Copy all the entries below exactly, but not the pictures.

»»

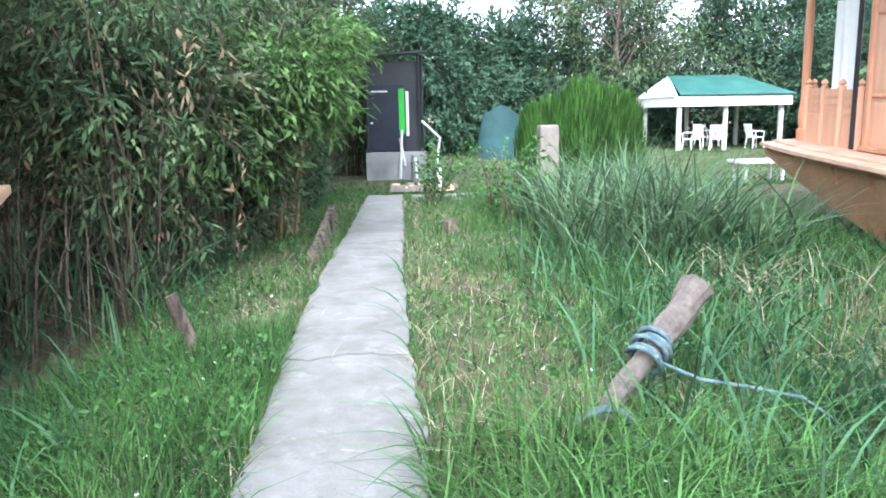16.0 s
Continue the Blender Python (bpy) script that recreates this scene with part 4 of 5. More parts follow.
part("roof", mb, M_SHEDTIN, shed)
for x in (-0.74, 0.50, 0.58):
    mb = Mesh()
    mb.tube([(x, 34.86, 0.62), (x, 34.86, 2.9)], 0.03, 8)
    part("post", mb, M_SHEDTIN, shed)
mb = Mesh()
mb.box(-0.70, 0.16, 34.90, 34.94, 0.66, 2.2)
part("signboard", mb, M_NAVY, shed, "dark navy signboard")
mb = Mesh()
mb.box(0.02, 0.16, 34.87, 34.898, 1.05, 2.12)
part("green_strip", mb, M_LIME, shed, "bright green strip")
mb = Mesh()
mb.box(0.19, 0.26, 34.89, 34.92, 1.0, 2.05)
part("white_strip", mb, M_WHITE, shed, "white sign edge")
for x0, x1, z in ((-0.62, -0.24, 2.04), (-0.66, -0.6, 1.3)):
    mb = Mesh()
    mb.box(x0, x1, 34.892, 34.898, z, z + 0.035)
    part("sign_line", mb, M_WHITE, shed, "pale unreadable line of lettering")
rail_t = thing("handrail", "white painted pipe handrail beside the shed steps", "handrail")
for pts in ([(0.0, 34.5, 0.0), (0.06, 34.5, 1.15)], [(0.55, 34.7, 1.35), (0.95, 34.4, 0.95), (0.85, 34.35, 0.3)], [(0.02, 34.6, 0.95), (0.12, 34.62, 0.3)], [(0.35, 34.35, 0.5), (0.38, 34.3, 0.0)]):
    mb = Mesh()
    mb.tube(pts, 0.03, 8)
    part("rail_tube", mb, M_WHITE, rail_t)
stub = Mesh()
stub.tube([(0.66, 31.5, -0.1), (0.64, 31.5, 0.4), (0.62, 31.5, 0.53)], [0.05, 0.05, 0.04], 10)
solo("standpipe", stub, M_WHITE, "short white plastic standpipe by the flower bed", "pipe")
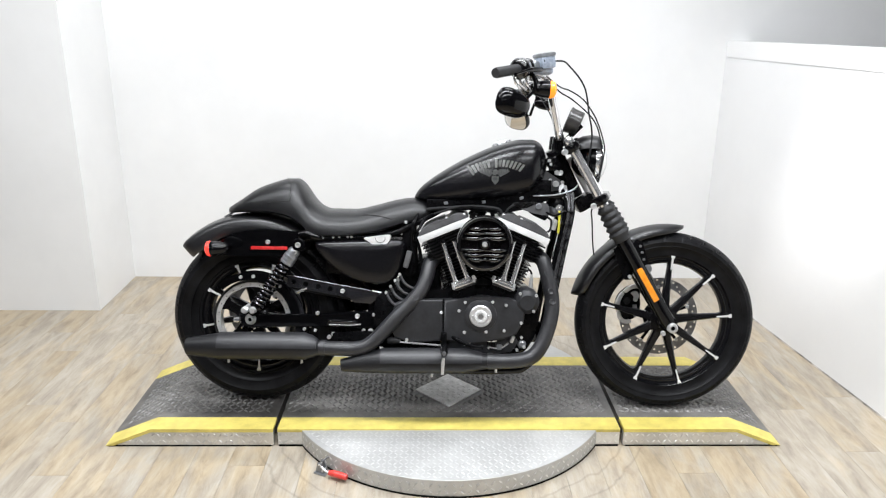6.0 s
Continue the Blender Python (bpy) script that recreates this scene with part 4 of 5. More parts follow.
part("cover_collar", lathe([(0.038, -0.012), (0.064, -0.012), (0.056, 0.004), (0.046, 0.008), (0.038, 0.008)], (0.828, -0.188, 0.371), (0, -1, 0), 40, closed=True), M_WRINKLE, cc)
tc = part("timer_cover", lathe([(0.0005, 0.007), (0.010, 0.007), (0.011, 0.010), (0.020, 0.010), (0.021, 0.007), (0.035, 0.008), (0.039, 0.004), (0.039, -0.01)], (0.828, -0.196, 0.371), (0, -1, 0), 48), M_SATIN, bike, "round brushed metal timer cover")
part("cover_ring", lathe([(0.0115, 0.0085), (0.0125, 0.0112), (0.0205, 0.0112), (0.0230, 0.0085)], (0.828, -0.196, 0.371), (0, -1, 0), 40, closed=True), M_SILVER, tc, "lighter raised ring")
part("cover_star", plate(disc_pts(0.828, 0.371, 0.0095, 6), -0.2065, -0.202), M_DISC, tc)
for x in (0.800, 0.856):
    bolt(tc, x, -0.204, 0.372, 0.0042)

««

- Result below -
16.0 s
Continue the Blender Python (bpy) script that recreates this scene with part 4 of 5. More parts follow.
part("roof", mb, M_SHEDTIN, shed)
for x in (-0.74, 0.50, 0.58):
    mb = Mesh()
    mb.tube([(x, 34.86, 0.62), (x, 34.86, 2.9)], 0.03, 8)
    part("post", mb, M_SHEDTIN, shed)
mb = Mesh()
mb.box(-0.70, 0.16, 34.90, 34.94, 0.66, 2.2)
part("signboard", mb, M_NAVY, shed, "dark navy signboard")
mb = Mesh()
mb.box(0.02, 0.16, 34.87, 34.898, 1.05, 2.12)
part("green_strip", mb, M_LIME, shed, "bright green strip")
mb = Mesh()
mb.box(0.19, 0.26, 34.89, 34.92, 1.0, 2.05)
part("white_strip", mb, M_WHITE, shed, "white sign edge")
for x0, x1, z in ((-0.62, -0.24, 2.04), (-0.66, -0.6, 1.3)):
    mb = Mesh()
    mb.box(x0, x1, 34.892, 34.898, z, z + 0.035)
    part("sign_line", mb, M_WHITE, shed, "pale unreadable line of lettering")
rail_t = thing("handrail", "white painted pipe handrail beside the shed steps", "handrail")
for pts in ([(0.0, 34.5, 0.0), (0.06, 34.5, 1.15)], [(0.55, 34.7, 1.35), (0.95, 34.4, 0.95), (0.85, 34.35, 0.3)], [(0.02, 34.6, 0.95), (0.12, 34.62, 0.3)], [(0.35, 34.35, 0.5), (0.38, 34.3, 0.0)]):
    mb = Mesh()
    mb.tube(pts, 0.03, 8)
    part("rail_tube", mb, M_WHITE, rail_t)
stub = Mesh()
stub.tube([(0.66, 31.5, -0.1), (0.64, 31.5, 0.4), (0.62, 31.5, 0.53)], [0.05, 0.05, 0.04], 10)
solo("standpipe", stub, M_WHITE, "short white plastic standpipe by the flower bed", "pipe")
6.0 s
Continue the Blender Python (bpy) script that recreates this scene with part 4 of 5. More parts follow.
part("cover_collar", lathe([(0.038, -0.012), (0.064, -0.012), (0.056, 0.004), (0.046, 0.008), (0.038, 0.008)], (0.828, -0.188, 0.371), (0, -1, 0), 40, closed=True), M_WRINKLE, cc)
tc = part("timer_cover", lathe([(0.0005, 0.007), (0.010, 0.007), (0.011, 0.010), (0.020, 0.010), (0.021, 0.007), (0.035, 0.008), (0.039, 0.004), (0.039, -0.01)], (0.828, -0.196, 0.371), (0, -1, 0), 48), M_SATIN, bike, "round brushed metal timer cover")
part("cover_ring", lathe([(0.0115, 0.0085), (0.0125, 0.0112), (0.0205, 0.0112), (0.0230, 0.0085)], (0.828, -0.196, 0.371), (0, -1, 0), 40, closed=True), M_SILVER, tc, "lighter raised ring")
part("cover_star", plate(disc_pts(0.828, 0.371, 0.0095, 6), -0.2065, -0.202), M_DISC, tc)
for x in (0.800, 0.856):
    bolt(tc, x, -0.204, 0.372, 0.0042)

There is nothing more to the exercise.